You will get the same differences in opinion on practically any topic on here. You'll need to figure out which are valid for you with your specific goals, climate, and facilities. Never hesitate to ask a question on here, but don't be surprised if we don't always agree. You'll even find some people that don't think aging is necessary as strange as that is to me.

Try to select which responses actually apply to you. And once again, :frow
 
Plucking takes practice. I can pluck one bird in 26 minutes.
I agree, it took me a bit to get fast at it. I pluck in about 30 minutes.

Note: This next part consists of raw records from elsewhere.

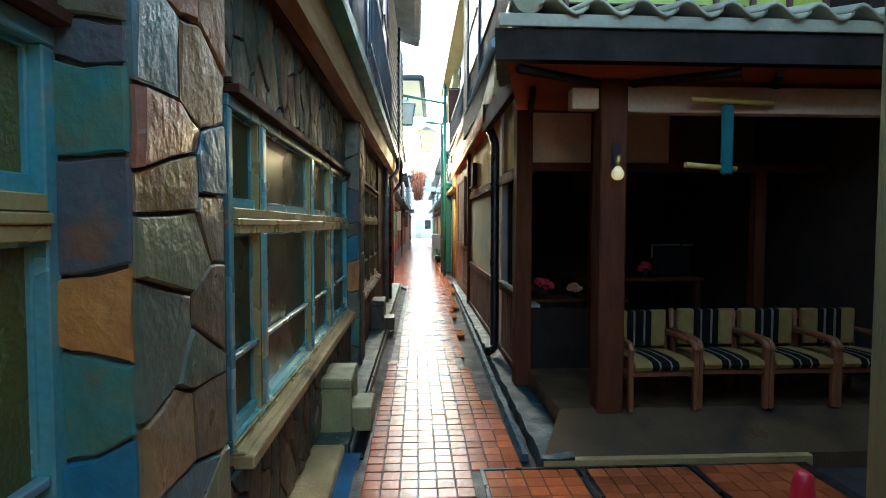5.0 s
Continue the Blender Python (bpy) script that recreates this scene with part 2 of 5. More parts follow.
M_WAINSCOT = mat("brown_wainscot_board", (0.09, 0.034, 0.016), (0.045, 0.02, 0.011), 4, 0.55, 0.15, 0.4, 40, stretch=(4, 4, 0.5), rand=0.25, spec=0.3)
M_SHOJI = mat("yellow_green_glass_paper", (0.52, 0.54, 0.08), (0.40, 0.46, 0.09), 2.0, 0.45, 0.15, 0.15, 30, rand=0.22)
M_MULLION = mat("brown_window_bar", (0.14, 0.055, 0.035), (0.09, 0.04, 0.025), 5, 0.5, 0.12, 0.3, 50)
M_ROOFTILE = mat("grey_roof_tile", (0.42, 0.37, 0.22), (0.28, 0.26, 0.16), 6, 0.4, 0.15, 0.3, 40, rand=0.2)
M_DARKTIMBER = mat("blackened_timber", (0.032, 0.020, 0.013), (0.018, 0.013, 0.009), 5, 0.8, 0.12, 0.4, 40, spec=0.2)
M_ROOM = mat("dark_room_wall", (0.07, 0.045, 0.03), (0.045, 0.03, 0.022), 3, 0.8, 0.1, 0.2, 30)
M_CHAIRWOOD = mat("varnished_chair_wood", (0.33, 0.12, 0.045), (0.24, 0.085, 0.035), 5, 0.35, 0.1, 0.2, 40, stretch=(4, 4, 0.6))
M_CUSHION = mat("ochre_cushion", (0.40, 0.26, 0.08), (0.32, 0.20, 0.06), 12, 0.85, 0.1, 0.4, 120, spec=0.1)
M_STRIPE = mat("black_stripe_cloth", (0.010, 0.010, 0.010), (0.016, 0.015, 0.014), 12, 0.9, 0.05, 0.4, 120, spec=0.05)
M_PALESTRIPE = mat("pale_stripe_cloth", (0.34, 0.28, 0.16), None, 12, 0.8, 0.1, 0.4, 120, spec=0.1)
M_CONE = mat("red_cone_plastic", (0.62, 0.018, 0.035), (0.55, 0.015, 0.03), 4, 0.4, 0.1, 0.08, 50)
M_RUBBER = mat("black_rubber", (0.02, 0.018, 0.018), None, 6, 0.6, 0.1, 0.2, 60)
M_TAG = mat("gilded_wood_tag", (0.66, 0.44, 0.10), (0.52, 0.34, 0.075), 14, 0.35, 0.12, 0.2, 60, rand=0.2)
M_BEAD = mat("pale_bead", (0.85, 0.66, 0.28), (0.75, 0.56, 0.22), 14, 0.35, 0.1, 0.1, 60)
M_STRING = mat("ochre_string", (0.60, 0.38, 0.12), None, 20, 0.8, 0.1, 0.1, 80)
M_BRASS = mat("brass", (0.62, 0.42, 0.13), (0.45, 0.30, 0.1), 10, 0.35, 0.12, 0.1, 60, metal=0.85)
M_BOARDFACE = mat("dark_red_brown_board_face", (0.10, 0.018, 0.010), (0.065, 0.012, 0.008), 4, 0.5, 0.12, 0.08, 50, spec=0.2)
M_INK = mat("black_ink", (0.012, 0.009, 0.009), None, 20, 0.8, 0.1, 0.1, 60, spec=0.1)
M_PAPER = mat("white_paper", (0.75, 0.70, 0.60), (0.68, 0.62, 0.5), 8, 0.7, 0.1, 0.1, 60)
M_CARD = mat("yellowed_card", (0.52, 0.34, 0.10), (0.45, 0.28, 0.08), 8, 0.6, 0.1, 0.1, 60)
M_BLUECARD = mat("pale_blue_card", (0.10, 0.46, 0.52), (0.08, 0.40, 0.46), 8, 0.5, 0.1, 0.1, 60)
M_BLOCK = mat("pale_concrete_block", (0.45, 0.36, 0.18), (0.34, 0.28, 0.15), 8, 0.7, 0.12, 0.7, 50, stain=(0.14, 0.11, 0.07), stain_scale=6, stain_at=0.58)
M_STEP = mat("mossy_step_concrete", (0.42, 0.37, 0.15), (0.26, 0.24, 0.10), 6, 0.6, 0.15, 0.6, 50, stain=(0.14, 0.16, 0.05), stain_scale=4, stain_at=0.56)
M_BLUEPANEL = mat("pale_blue_panel", (0.62, 0.76, 0.84), (0.54, 0.68, 0.77), 3, 0.45, 0.1, 0.1, 40)
M_SIDING = mat("blue_grey_siding", (0.22, 0.30, 0.36), (0.17, 0.24, 0.29), 3, 0.5, 0.1, 0.15, 40)
M_BLUEDARK = mat("dark_blue_timber", (0.03, 0.05, 0.075), (0.02, 0.035, 0.055), 4, 0.55, 0.12, 0.3, 40)
M_GREYPIPE = mat("grey_pipe", (0.20, 0.21, 0.19), (0.15, 0.155, 0.14), 5, 0.45, 0.1, 0.1, 60)
M_DARKWALL = mat("dark_stucco", (0.075, 0.04, 0.019), (0.035, 0.021, 0.012), 4, 0.8, 0.12, 0.6, 40, stain=(0.022, 0.018, 0.013), stain_scale=3, stain_at=0.55, spec=0.2)
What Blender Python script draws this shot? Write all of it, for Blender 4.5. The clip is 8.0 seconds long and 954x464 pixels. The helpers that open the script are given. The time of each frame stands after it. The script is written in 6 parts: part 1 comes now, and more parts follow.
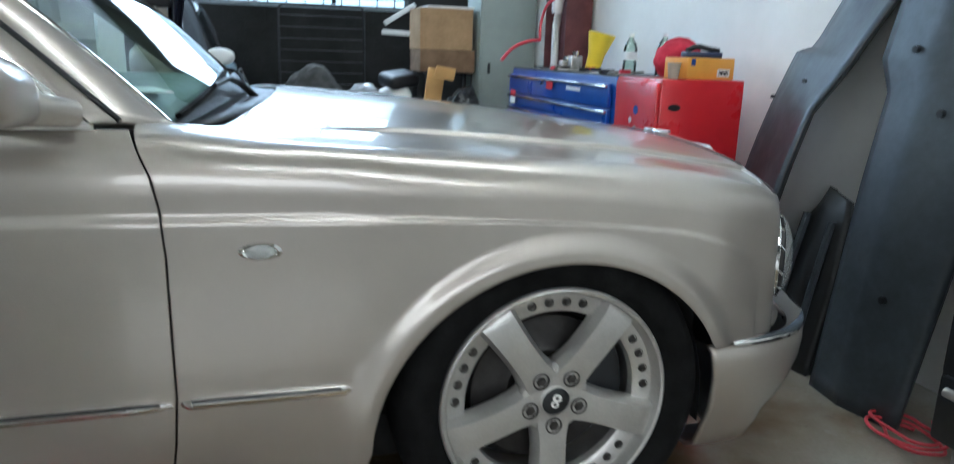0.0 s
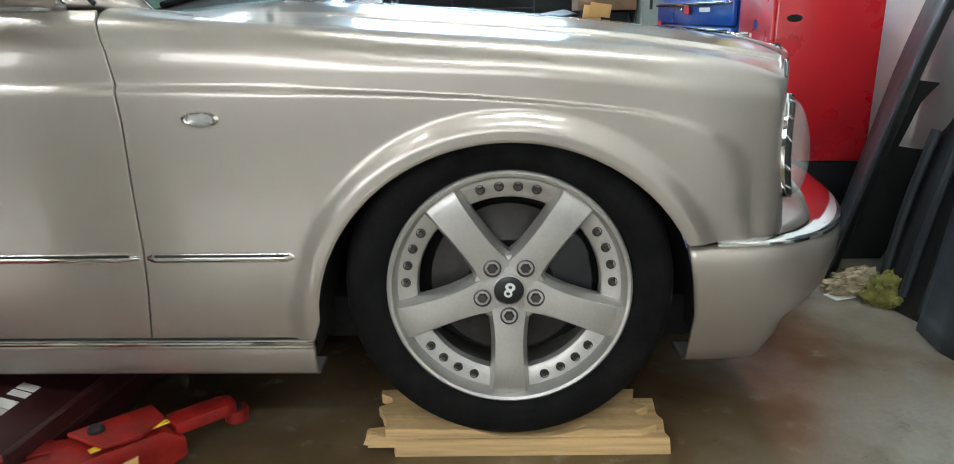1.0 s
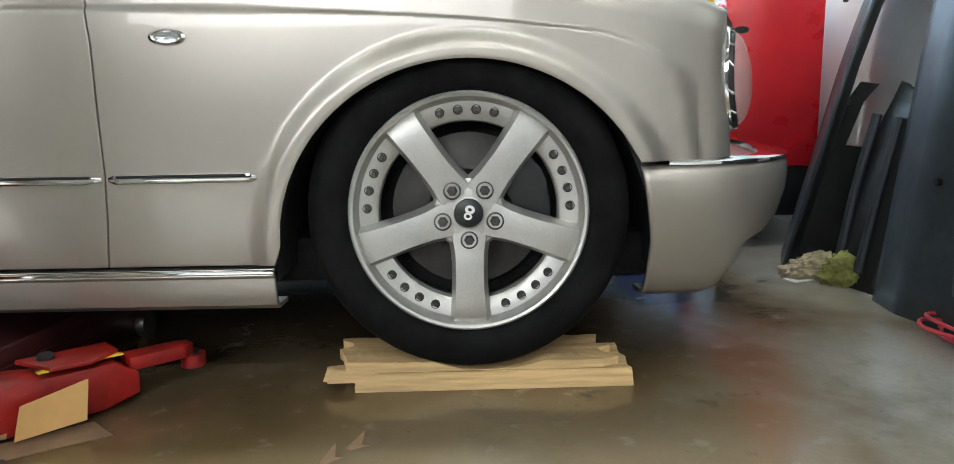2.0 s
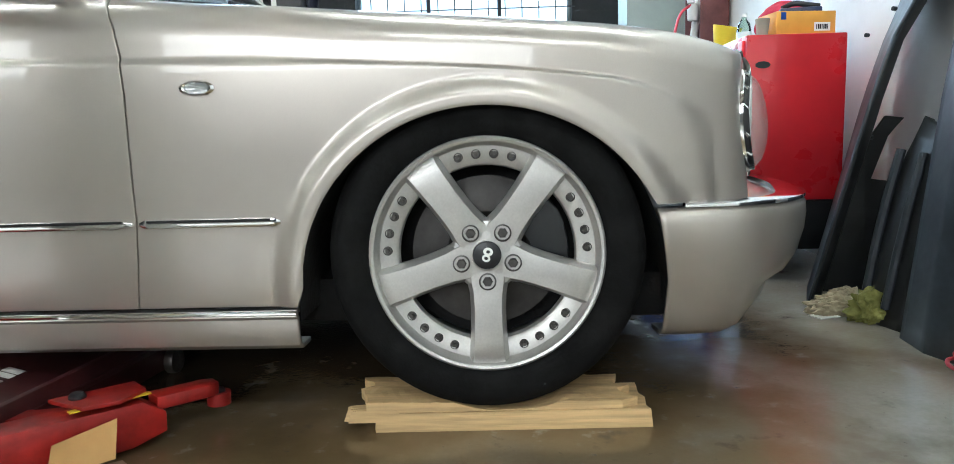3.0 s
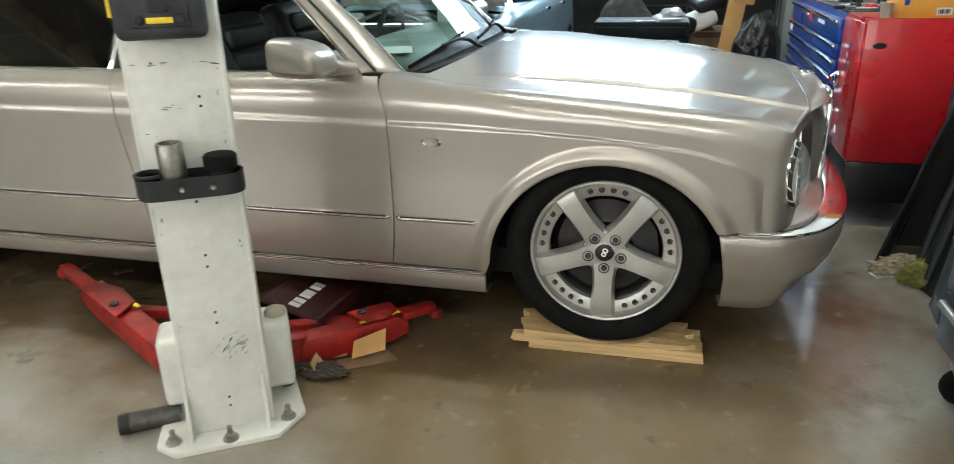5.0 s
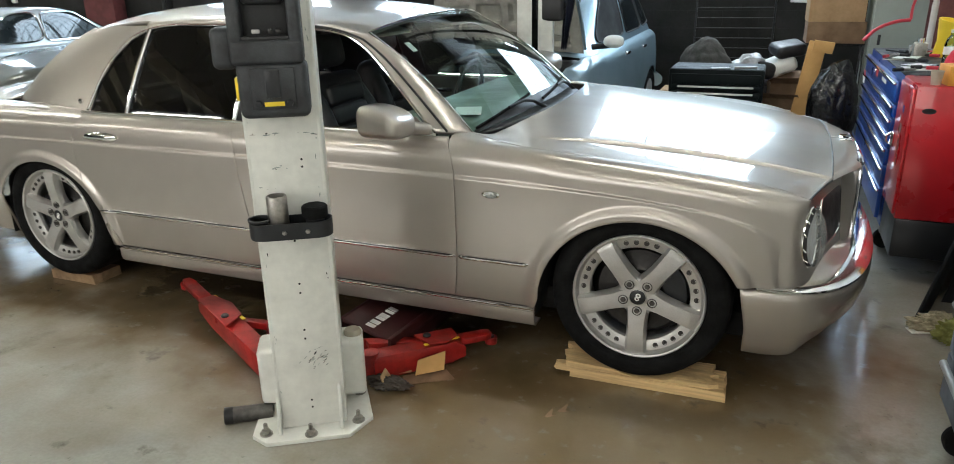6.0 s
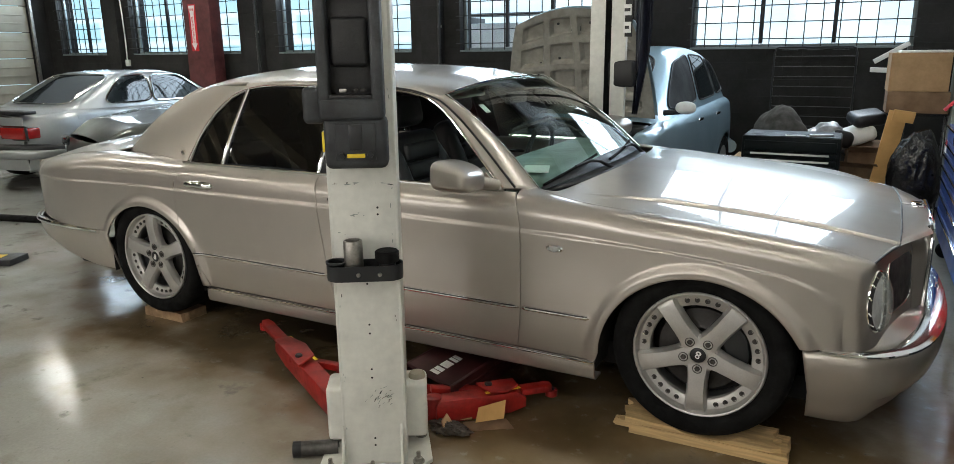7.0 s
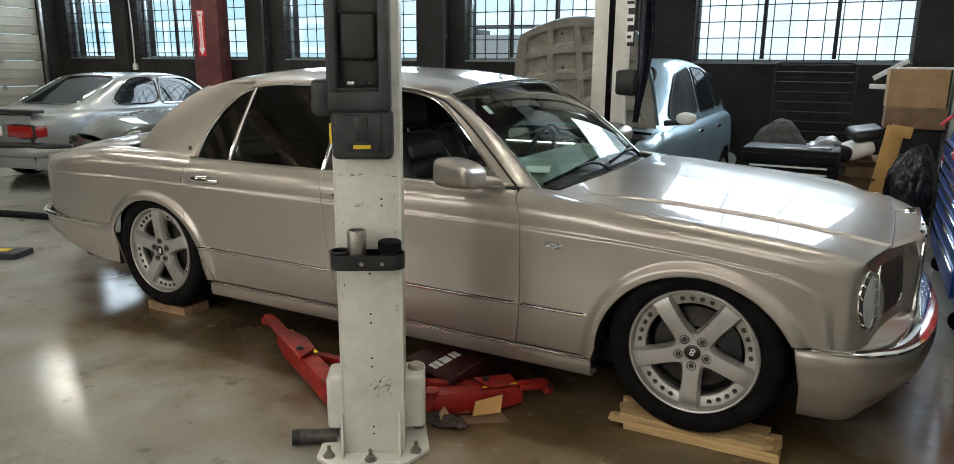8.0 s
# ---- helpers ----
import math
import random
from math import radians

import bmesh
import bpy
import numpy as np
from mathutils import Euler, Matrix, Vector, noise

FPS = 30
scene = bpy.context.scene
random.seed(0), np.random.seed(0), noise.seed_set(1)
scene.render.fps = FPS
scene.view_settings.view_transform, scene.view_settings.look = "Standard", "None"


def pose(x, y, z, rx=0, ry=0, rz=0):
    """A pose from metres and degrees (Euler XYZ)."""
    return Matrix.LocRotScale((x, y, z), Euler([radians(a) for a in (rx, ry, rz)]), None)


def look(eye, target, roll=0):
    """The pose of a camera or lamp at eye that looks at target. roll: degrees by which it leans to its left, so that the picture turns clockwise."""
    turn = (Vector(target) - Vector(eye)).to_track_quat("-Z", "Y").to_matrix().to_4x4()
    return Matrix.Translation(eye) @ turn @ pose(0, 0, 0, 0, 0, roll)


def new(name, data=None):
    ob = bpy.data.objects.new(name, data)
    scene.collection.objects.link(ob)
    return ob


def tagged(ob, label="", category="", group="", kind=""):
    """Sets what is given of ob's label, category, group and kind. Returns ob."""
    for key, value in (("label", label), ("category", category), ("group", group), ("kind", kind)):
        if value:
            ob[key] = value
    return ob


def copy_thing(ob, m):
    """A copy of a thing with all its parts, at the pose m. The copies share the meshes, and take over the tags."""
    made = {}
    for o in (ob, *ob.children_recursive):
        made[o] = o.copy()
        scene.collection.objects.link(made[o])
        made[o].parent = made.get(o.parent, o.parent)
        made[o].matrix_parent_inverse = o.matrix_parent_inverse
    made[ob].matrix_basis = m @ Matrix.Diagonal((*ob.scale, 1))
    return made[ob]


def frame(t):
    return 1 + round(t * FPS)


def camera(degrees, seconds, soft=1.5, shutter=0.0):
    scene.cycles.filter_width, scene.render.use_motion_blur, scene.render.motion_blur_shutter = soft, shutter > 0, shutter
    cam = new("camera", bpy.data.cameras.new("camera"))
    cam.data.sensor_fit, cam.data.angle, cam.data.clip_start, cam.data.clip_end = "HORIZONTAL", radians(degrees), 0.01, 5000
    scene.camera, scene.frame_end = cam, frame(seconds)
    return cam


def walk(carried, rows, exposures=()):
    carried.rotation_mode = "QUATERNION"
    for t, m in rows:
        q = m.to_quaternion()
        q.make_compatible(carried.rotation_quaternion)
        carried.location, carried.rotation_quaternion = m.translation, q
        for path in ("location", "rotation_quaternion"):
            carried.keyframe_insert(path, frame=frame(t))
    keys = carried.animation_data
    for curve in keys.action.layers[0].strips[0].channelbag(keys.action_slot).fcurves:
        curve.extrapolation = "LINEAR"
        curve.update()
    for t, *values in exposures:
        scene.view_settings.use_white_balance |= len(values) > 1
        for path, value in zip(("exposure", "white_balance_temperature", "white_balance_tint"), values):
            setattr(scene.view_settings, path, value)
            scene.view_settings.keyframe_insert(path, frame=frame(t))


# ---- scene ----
cam = camera(67.0, 8.0, 0.8, 0.4)
PATH = [
    (0, (-0.575, -1.338, 1.13), (-0.039, 0.529, 0.653), 1.8),
    (0.5, (-0.265, -1.40, 1.095), (-0.017, 0.475, 0.439), 1.2),
    (1, (-0.022, -1.435, 0.965), (-0.081, 0.479, 0.385), -1.0),
    (2.3, (0.022, -1.559, 0.594), (0.052, 0.427, 0.342), -1.0),
    (2.5, (0.039, -1.55, 0.606), (0.007, 0.439, 0.399), -0.9),
    (3, (0.025, -1.568, 0.660), (-0.033, 0.414, 0.397), -1.5),
    (3.5, (0.058, -1.685, 1.026), (-0.068, 0.264, 0.598), -1.5),
    (4, (0.09, -1.908, 1.190), (-0.116, -0.02, 0.564), -5.1),
    (4.3, (0.085, -2.019, 1.228), (-0.147, -0.143, 0.574), -3.2),
    (4.5, (0.110, -2.126, 1.286), (-0.207, -0.306, 0.523), -1.7),
    (4.7, (0.112, -2.214, 1.342), (-0.267, -0.4, 0.592), -1.45),
    (5.8, (0.368, -2.625, 1.522), (-0.313, -0.868, 0.847), -0.6),
    (6, (0.396, -2.643, 1.601), (-0.315, -0.896, 0.937), -1.1),
    (6.5, (0.443, -2.725, 1.578), (-0.393, -0.984, 1.058), -1.2),
    (7, (0.476, -2.752, 1.593), (-0.434, -1.042, 1.099), -0.7),
    (7.5, (0.502, -2.796, 1.567), (-0.402, -1.078, 1.085), -0.5),
    (8, (0.512, -2.822, 1.535), (-0.404, -1.104, 1.077), 0.5),
]
walk(cam, [(t, look(eye, target, roll)) for t, eye, target, roll in PATH],
     [(0.0, 0.42, 5250, 5.5), (1.0, 0.80, 5600, 5.5), (2.5, 0.92, 5500, 4.5), (3.3, 1.03, 5400, 4.5), (4.0, 0.56, 5500, 3.5), (4.7, 0.66, 5900, 4.5), (5.9, 0.45, 5950, 7), (6.6, 0.18, 6050, 9), (8.0, -0.05, 6300, 10)])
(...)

The time it takes to get the water set up and heated up, the cleaning of the scalding pot, and the tear down time are what annoy me most. And the smell. I hate the smell of the scalding water - it gets into all my clothing and hair, and nasal passages for like three days afterwards. I love the taste of crispy chicken skin, and make it a point to process some of my smaller more tender birds with skin on for roasting, but most of the time I avoid plucking because it's a hassle and I don't like the scalding water smell. A silly reason perhaps, with all the other smells one must deal with to process a chicken, but it's a big one for me.
 
I agree, it took me a bit to get fast at it. I pluck in about 30 minutes.
The time it takes to get the water set up and heated up, the cleaning of the scalding pot, and the tear down time are what annoy me most. And the smell. I hate the smell of the scalding water - it gets into all my clothing and hair, and nasal passages for like three days afterwards. I love the taste of crispy chicken skin, and make it a point to process some of my smaller more tender birds with skin on for roasting, but most of the time I avoid plucking because it's a hassle and I don't like the scalding water smell. A silly reason perhaps, with all the other smells one must deal with to process a chicken, but it's a big one for me.
The smell, you get used to it after awhile. I was exposed to it when I was younger.

I slaughter when the water gets about half way to scalding so the wait time isn't very long.